PROBLEM TO SOLVE:
Gather up all lines that carry the word "kind".

--- START PROVIDED DATA ---

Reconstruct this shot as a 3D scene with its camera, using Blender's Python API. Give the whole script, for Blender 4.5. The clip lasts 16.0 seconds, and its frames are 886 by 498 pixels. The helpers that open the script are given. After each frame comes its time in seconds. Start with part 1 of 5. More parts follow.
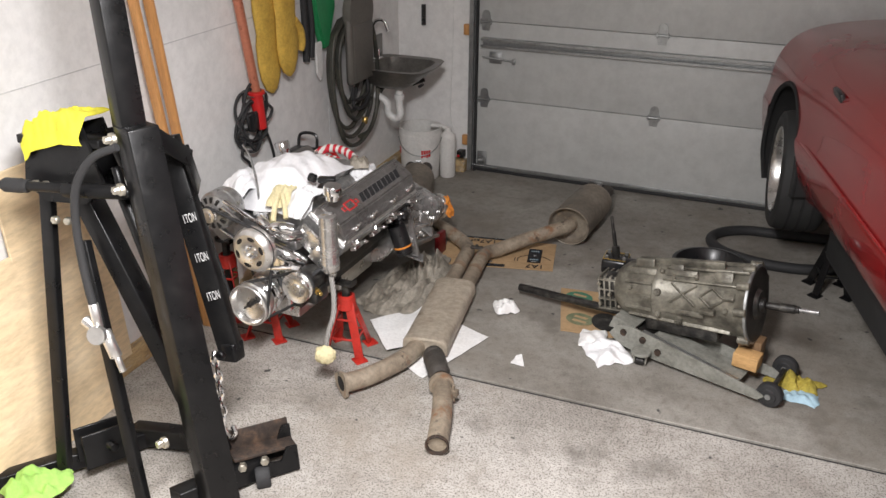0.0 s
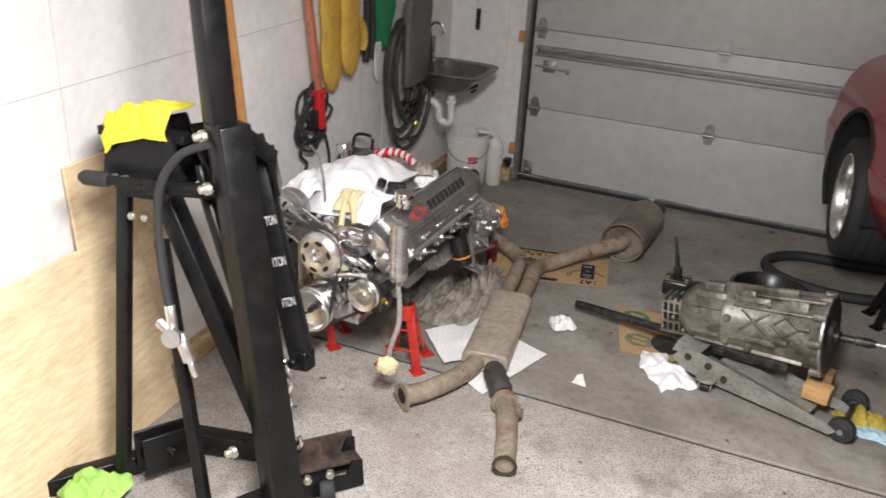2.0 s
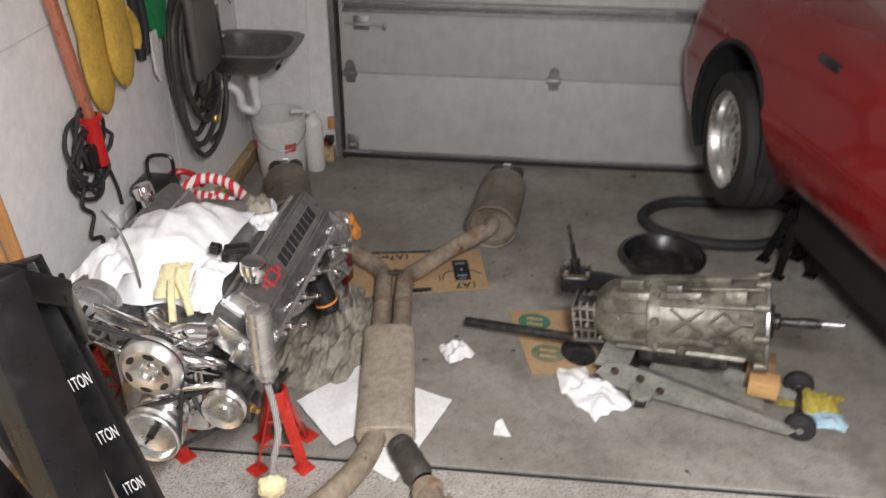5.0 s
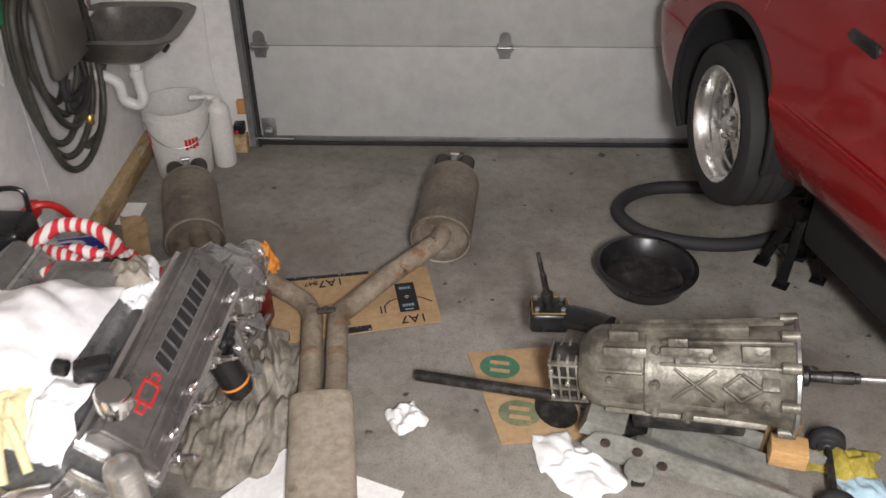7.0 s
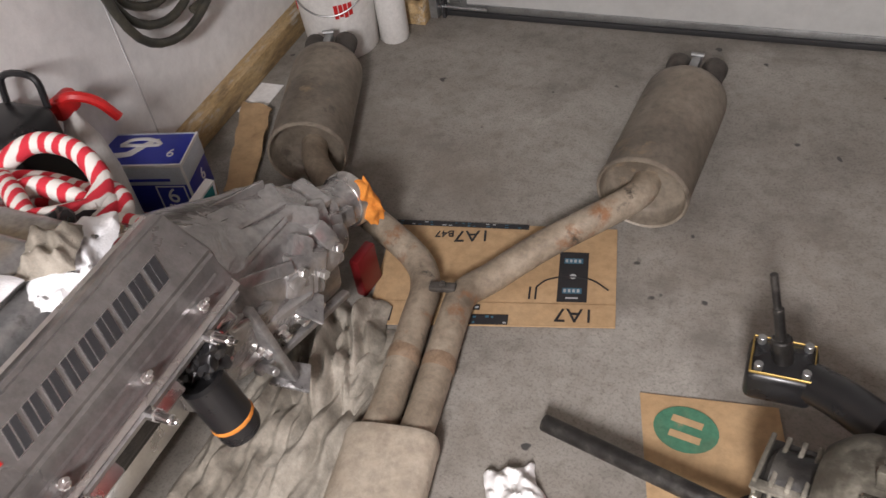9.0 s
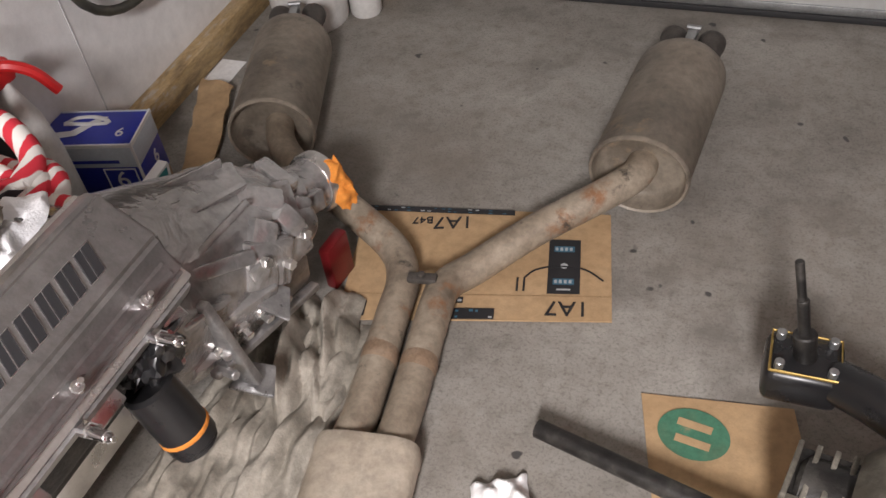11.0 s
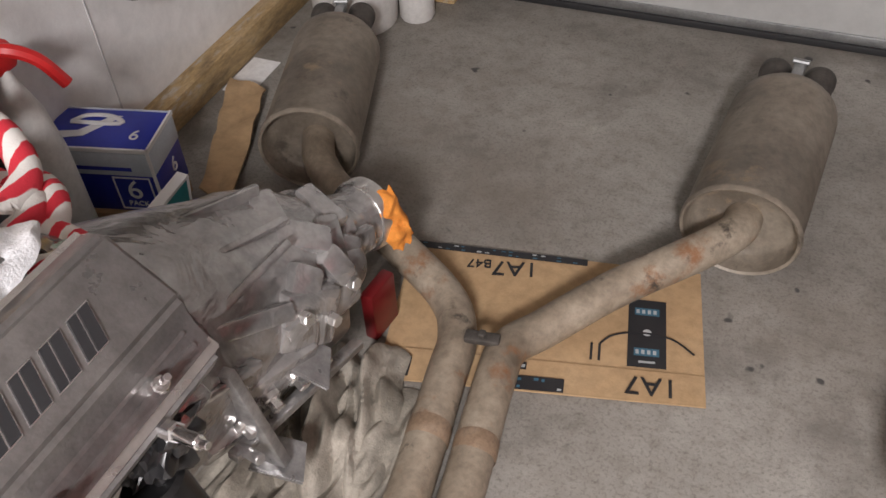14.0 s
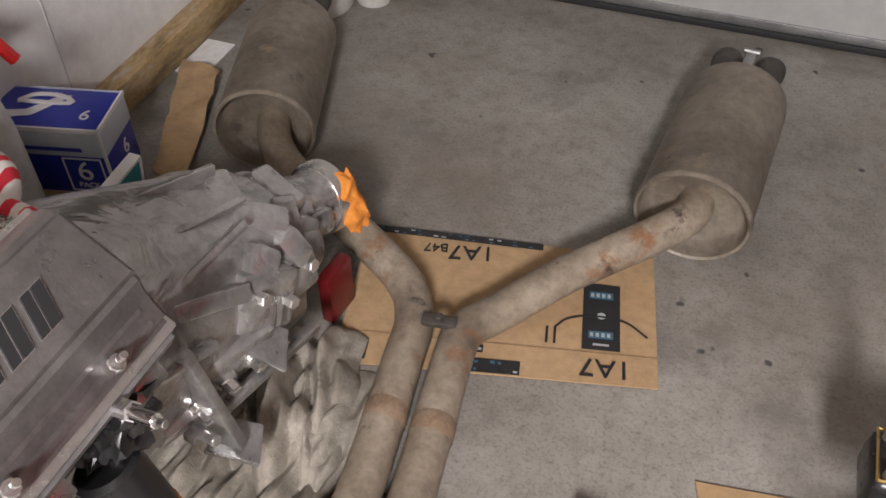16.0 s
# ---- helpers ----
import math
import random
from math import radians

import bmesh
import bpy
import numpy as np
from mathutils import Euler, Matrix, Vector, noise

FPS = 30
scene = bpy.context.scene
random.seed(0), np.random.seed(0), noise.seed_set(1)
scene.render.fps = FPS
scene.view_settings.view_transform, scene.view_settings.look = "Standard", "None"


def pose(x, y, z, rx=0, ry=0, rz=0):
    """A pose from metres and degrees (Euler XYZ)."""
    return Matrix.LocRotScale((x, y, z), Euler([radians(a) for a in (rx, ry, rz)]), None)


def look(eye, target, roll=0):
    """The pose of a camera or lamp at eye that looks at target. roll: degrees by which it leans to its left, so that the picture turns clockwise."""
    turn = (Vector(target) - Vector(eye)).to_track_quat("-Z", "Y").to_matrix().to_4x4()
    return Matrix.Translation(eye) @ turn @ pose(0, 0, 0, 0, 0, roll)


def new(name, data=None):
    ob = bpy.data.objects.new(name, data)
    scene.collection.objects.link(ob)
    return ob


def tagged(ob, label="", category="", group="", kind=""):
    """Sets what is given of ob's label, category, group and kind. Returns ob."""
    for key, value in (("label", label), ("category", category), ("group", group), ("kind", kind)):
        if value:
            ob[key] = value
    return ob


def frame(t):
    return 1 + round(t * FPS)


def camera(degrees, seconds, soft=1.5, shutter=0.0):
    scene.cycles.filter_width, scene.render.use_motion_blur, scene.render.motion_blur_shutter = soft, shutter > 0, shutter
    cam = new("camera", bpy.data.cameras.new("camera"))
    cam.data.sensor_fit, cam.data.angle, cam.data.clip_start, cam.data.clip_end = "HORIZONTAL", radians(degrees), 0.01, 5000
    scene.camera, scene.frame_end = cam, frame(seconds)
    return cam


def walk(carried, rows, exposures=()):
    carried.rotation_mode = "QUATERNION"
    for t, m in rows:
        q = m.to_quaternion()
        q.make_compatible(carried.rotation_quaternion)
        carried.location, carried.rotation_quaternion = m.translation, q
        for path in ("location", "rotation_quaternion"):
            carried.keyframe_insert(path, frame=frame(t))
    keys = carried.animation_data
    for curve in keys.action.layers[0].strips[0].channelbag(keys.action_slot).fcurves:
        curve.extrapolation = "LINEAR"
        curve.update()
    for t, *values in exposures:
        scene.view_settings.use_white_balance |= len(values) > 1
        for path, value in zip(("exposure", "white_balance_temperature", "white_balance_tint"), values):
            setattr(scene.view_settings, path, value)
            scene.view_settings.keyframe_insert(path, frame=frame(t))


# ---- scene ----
# camera and its walk
EXPO = [(0.0, 0.1, 6500, 11), (3.0, 0.1, 6500, 11), (5.0, 0.12, 6500, 11), (7.5, 0.5, 6600, 13), (9.0, 0.68, 6600, 15), (16.0, 0.72, 6600, 15)]
cam = camera(54.0, 16.0, soft=1.5, shutter=0.5)
walk(cam, [
    (0.0, look((2.587, 0.339, 2.186), (1.918, 2.020, 1.332), 0.36)),
    (0.5, look((2.547, 0.360, 2.191), (1.885, 2.037, 1.326), 0.87)),
    (1.0, look((2.490, 0.358, 2.189), (1.845, 2.044, 1.327), 0.57)),
    (1.5, look((2.377, 0.324, 2.195), (1.757, 2.020, 1.336), -0.00)),
    (2.0, look((2.263, 0.328, 2.177), (1.598, 2.011, 1.325), 3.36)),
    (2.5, look((2.234, 0.426, 2.154), (1.520, 2.067, 1.260), 3.09)),
    (3.0, look((2.182, 0.660, 2.158), (1.453, 2.277, 1.234), 1.00)),
    (3.5, look((2.184, 0.905, 2.160), (1.506, 2.561, 1.266), -0.63)),
    (4.0, look((2.028, 1.030, 2.156), (1.497, 2.697, 1.186), 2.24)),
    (4.5, look((1.801, 1.071, 2.251), (1.488, 2.789, 1.274), 2.17)),
    (4.9, look((1.660, 1.132, 2.238), (1.487, 2.861, 1.248), 2.35)),
    (5.0, look((1.685, 1.183, 2.226), (1.508, 2.897, 1.211), 0.28)),
    (5.2, look((1.720, 1.276, 2.212), (1.510, 2.963, 1.157), -1.06)),
    (7.3, look((1.617, 2.240, 2.163), (1.585, 3.827, 0.947), -0.26)),
    (7.4, look((1.620, 2.311, 2.145), (1.573, 3.882, 0.907), -0.83)),
    (7.5, look((1.638, 2.381, 2.119), (1.575, 3.933, 0.859), 2.30)),
    (8.0, look((1.751, 2.745, 1.950), (1.399, 4.221, 0.647), -3.96)),
    (8.5, look((1.871, 3.020, 1.832), (1.309, 4.373, 0.470), -6.70)),
    (9.0, look((1.827, 3.190, 1.703), (1.174, 4.473, 0.315), -9.33)),
    (11.5, look((1.687, 3.370, 1.536), (1.152, 4.671, 0.114), -5.90)),
    (12.0, look((1.607, 3.472, 1.503), (1.119, 4.742, 0.037), -3.51)),
    (12.5, look((1.556, 3.510, 1.449), (1.096, 4.788, -0.020), -2.18)),
    (13.0, look((1.509, 3.549, 1.392), (1.086, 4.848, -0.068), -0.91)),
    (13.5, look((1.494, 3.564, 1.380), (1.052, 4.885, -0.055), -1.00)),
    (14.0, look((1.502, 3.530, 1.398), (0.916, 4.837, 0.003), -3.43)),
    (14.5, look((1.490, 3.519, 1.395), (1.038, 4.849, -0.029), 0.62)),
    (15.0, look((1.530, 3.560, 1.410), (1.064, 4.867, -0.030), -0.93)),
    (15.5, look((1.501, 3.520, 1.392), (1.007, 4.852, -0.015), -1.97)),
    (16.0, look((1.498, 3.517, 1.391), (1.018, 4.847, -0.024), -0.15)),
], exposures=EXPO)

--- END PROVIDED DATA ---

FULL SOLUTION:
def tagged(ob, label="", category="", group="", kind=""):
    """Sets what is given of ob's label, category, group and kind. Returns ob."""
    for key, value in (("label", label), ("category", category), ("group", group), ("kind", kind)):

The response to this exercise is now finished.